A small but growing list of shipowners and operators are turning to sustainability-linked financing in a bid to carve out a top tier in a lending world, in which ESG metrics are expected to become de rigueur.
The draw of these loans and bonds for the borrowers on the vanguard is to be able to telegraph commitment to improvement on key ESG metrics, particularly carbon emissions, by agreeing with banks to incentives.
For Odfjell, the Oslo-listed chemical tanker owner that sold shipping’s first sustainability-linked bond last year in a “substantially-oversubscribed” offering, the exercise was a way to show commitment to decarbonisation targets. That included verification by a classification society.
Those targets go beyond “business as usual”, as verified by class society DNV.
Odfjell chief sustainability officer Oistein Jensen said he sees sustainability-linked bonds as a transitional product, ahead of a time when all financing will have sustainability targets or covenants.
“I think that the difference between a high performer and not so high performers will continue to increase going forward. And our perspective is that we wanted to be on the high performer side,” he said.
Ardmore Shipping, the New York-listed product tanker owner, extended a sustainability-linked finance facility with Dutch lender ABN Amro until June 2023 in September that it first agreed in July 2020.
Chief financial officer Paul Tivnan said the Poseidon Principles, a 27-bank framework for integrating climate considerations into ship finance decisions, has provided an anchor point for setting emissions targets in sustainability-linked loans, as well as European Union guidelines for sustainable financing.
Stepping stone
The incentives and penalties are not “make or break”, he said, but he also sees sustainability-linked loans as a stepping stone.
“At some point, it won’t be called sustainability financing. It will just be called financing, because in order to even attract financing … you have to do it,” he said.
For the lenders, the attractiveness of sustainability-linked finance is the measurability of the targets, which provides stability, said Diana Syziu, a lawyer at Hill Dickinson who focuses on corporate and ship finance.
Sustainability-linked financing involves loans, bonds or other financial instruments in which the borrower receives a reduced margin for reaching ESG-related performance targets agreed in the loan.

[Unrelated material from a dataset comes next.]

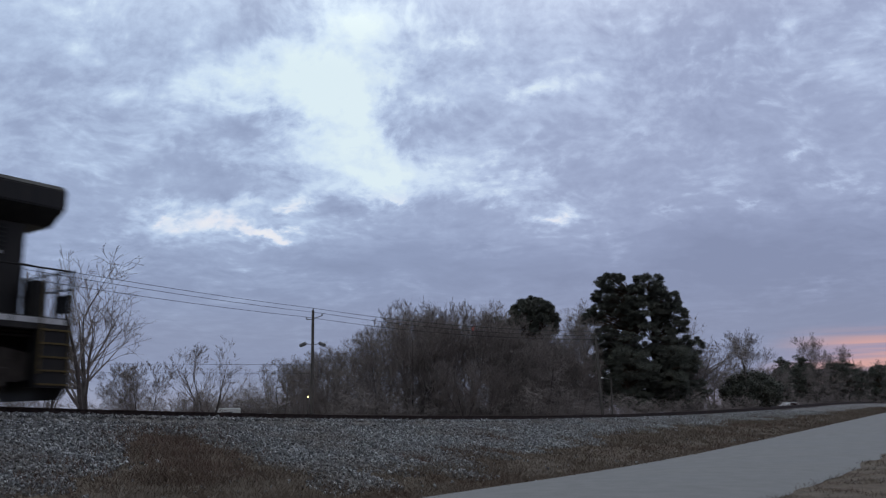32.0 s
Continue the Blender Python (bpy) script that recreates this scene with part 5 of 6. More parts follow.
def thicket_stuff(seed, spots, count, high):
    """A tangle of thin crooked stems along strips of ground."""
    rng = random.Random(seed)
    bag = Bag()
    for _ in range(count):
        (x0, y0), (x1, y1), wide = spots[rng.randrange(len(spots))]
        f = rng.random()
        x, y = x0 + (x1 - x0) * f + rng.uniform(-wide, wide), y0 + (y1 - y0) * f + rng.uniform(-wide, wide)
        p = Vector((x, y))
        z = ground_z(p.dot(ALONG), p.dot(AWAY))
        h = high * (0.25 + 0.75 * rng.random() ** 1.4) * (0.8 + 0.7 * noise.noise((x * 0.22, y * 0.22, seed)))
        a = Vector((x, y, z - 0.1))
        d = Vector((rng.gauss(0, 0.35), rng.gauss(0, 0.35), 1)).normalized()
        thick = 0.010 + 0.0045 * h
        for i in range(3):
            b = a + d * h * 0.27
            bag.limb(a, b, thick * (1 - 0.25 * i), thick * (0.75 - 0.25 * i), 3)
            for _k in range(3):
                e = a.lerp(b, rng.random())
                t = e + Vector((rng.gauss(0, 0.5), rng.gauss(0, 0.5), rng.uniform(-0.05, 0.75))) * h * 0.30
                bag.limb(e, t, 0.018, 0.010, 3)
                for _j in range(7):
                    g = e.lerp(t, rng.uniform(0.1, 1.0))
                    s = Vector((rng.gauss(0, 0.6), rng.gauss(0, 0.6), rng.uniform(-0.2, 0.8))) * h * rng.uniform(0.10, 0.22)
                    w = s.orthogonal().normalized() * 0.017
                    bag.tri(g - w, g + w, g + s)
            a = b
            d = (d + Vector((rng.gauss(0, 0.45), rng.gauss(0, 0.45), 0.1))).normalized()
    return bag.mesh("thicket", TWIG)


NEAR_STRIP = [((-9, 88), (12, 92), 3.0), ((-4, 96), (14, 100), 4.0)]
tagged(new("thicket", thicket_stuff(1, NEAR_STRIP, 1000, 5.4)), "dense brown leafless thicket behind the track", "thicket", kind="stuff")
tagged(new("thicket", thicket_stuff(5, [((12, 91), (34, 106), 2.5), ((32, 116), (58, 158), 5)], 700, 3.2)), "low brown brush under the pines", "thicket", kind="stuff")
tagged(new("thicket", thicket_stuff(2, [((-34, 125), (-4, 125), 6), ((-30, 110), (-12, 104), 4)], 900, 6.5)), "grey-brown leafless brush beyond the field", "thicket", kind="stuff")
tagged(new("thicket", thicket_stuff(3, [((52, 160), (105, 186), 7), ((95, 185), (150, 260), 10)], 2600, 9.0)), "distant leafless wood along the line", "thicket", kind="stuff")
tagged(new("thicket", thicket_stuff(4, [((-34, 64), (-16, 62), 3)], 160, 3.2)), "low scrub at the field edge", "thicket", kind="stuff")
tagged(new("thicket", thicket_stuff(5, [((-140, 200), (0, 230), 14), ((0, 230), (160, 300), 14)], 1700, 9.0)), "far leafless wood on the skyline", "thicket", kind="stuff")


def evergreen_bush():
    rng = random.Random(5)
    crown, stems = Bag(), Bag()
    for _ in range(420):
        d = Vector((rng.gauss(0, 1), rng.gauss(0, 1), rng.gauss(0, 1))).normalized()
        c = Vector((d.x * 3.1, d.y * 3.1, 2.2 + d.z * 2.0)) * rng.uniform(0.75, 1.0)
        if c.z > 0.1:
            needles(crown, rng, c, 0.62, 0.8, 40)
    for _ in range(9):
        a = rng.uniform(0, 6.28)
        stems.limb(Vector((0, 0, -0.2)), Vector((math.cos(a) * 1.6, math.sin(a) * 1.6, 2.6)), 0.10, 0.04, 5)
    t = thing("evergreen_bush", None, "large rounded dark evergreen bush", "bush")
    part("stems", stems.mesh("stems", PINEBARK), None, t)
    part("crown", crown.mesh("crown", NEEDLE), None, t)
    x, y = 36.4, 112
    t.matrix_basis = Matrix.Translation((x, y, ground_z(Vector((x, y)).dot(ALONG), Vector((x, y)).dot(AWAY)))) @ Matrix.Scale(1.12, 4)


evergreen_bush()


# ---------------------------------------------------------------- poles, wires and small things beyond the track
POLEWOOD = bark_material("weathered_pole_wood", (0.150, 0.136, 0.126), (0.096, 0.086, 0.080))
WIRE = plain("dark_cable", (0.03, 0.03, 0.033), 0.6, 0, 0.2)
LAMPGREY = plain("grey_lamp_metal", (0.20, 0.20, 0.21), 0.5, 0.5, 0.3)


def utility_pole(x, y, top, label, arms=True, floods=False, lean=0.0):
    g = ground_z(Vector((x, y)).dot(ALONG), Vector((x, y)).dot(AWAY))
    h = top - g
    pole = thing("utility_pole", Matrix.Translation((x, y, g)) @ Matrix.Rotation(radians(lean), 4, "Y"), label, "utility pole", "poles along the line")
    bm = bmesh.new()
    tube(bm, (0, 0, -0.5), (0, 0, h), 0.16, 10, 0.11)
    part("shaft", bm, POLEWOOD, pole)
    if arms:
        bm = bmesh.new()
        tube(bm, (0, 0, h - 0.7), (0.75, 0.05, h - 0.45), 0.035, 6)
        tube(bm, (0, 0, h - 0.75), (-0.55, 0.05, h - 0.75), 0.04, 6)
        part("bracket", bm, LAMPGREY, pole)
        for dx, dz in ((0.75, -0.45), (-0.55, -0.75), (0.0, 0.0)):
            bm = bmesh.new()
            lathe(bm, [(0.03, 0.0), (0.07, 0.04), (0.04, 0.09), (0.07, 0.13), (0.03, 0.2)], (dx, 0.05, h + dz), 8, "z")
            part("insulator", bm, LAMPGREY, pole)
    if floods:
        for s in (-1, 1):
            bm = bmesh.new()
            tube(bm, (0, 0, h - 2.9), (s * 0.75, -0.1, h - 2.75), 0.03, 6)
            part("lamp_arm", bm, LAMPGREY, pole)
            bm = bmesh.new()
            box(bm, -0.30, 0.30, -0.28, 0.12, -0.15, 0.15, 0.07, Matrix.Translation((s * 0.80, 0, h - 2.86)) @ Matrix.Rotation(radians(s * 22), 4, "Y"))
            part("flood_lamp", bm, LAMPGREY, pole, "grey floodlight head")
    return pole


utility_pole(-11.0, 78, 10.15, "wooden utility pole with two floodlight heads", True, True)
utility_pole(14.3, 86, 8.2, "wooden utility pole at the edge of the woods", True, False, -2.5)
utility_pole(-36.0, 31.4, 10.9, "wooden utility pole beside the line")
utility_pole(35.4, 110, 6.7, "thin leaning wooden pole", False, False, -3)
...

They differ from green loans, which are used to finance a specific green project that has an environmental benefit.
She said lenders are looking to gradual improvements, such as engine technology, and more openness in reporting and monitoring.
“No one is asking the borrowers, from the market information we’re receiving, to replenish the fleet overnight. That’s not sustainable for the borrower, and it’s not sustainable for the banks either,” the lawyer told TradeWinds.
George Macheras, the global maritime sector co-head at law firm Watson Farley & Williams, said he expects sustainability-linked lending to become increasingly relevant for listed companies.
“It’s a perfect way for them to attract ESG-conscious investors … And it’s a way for them to achieve better pricing,” he said.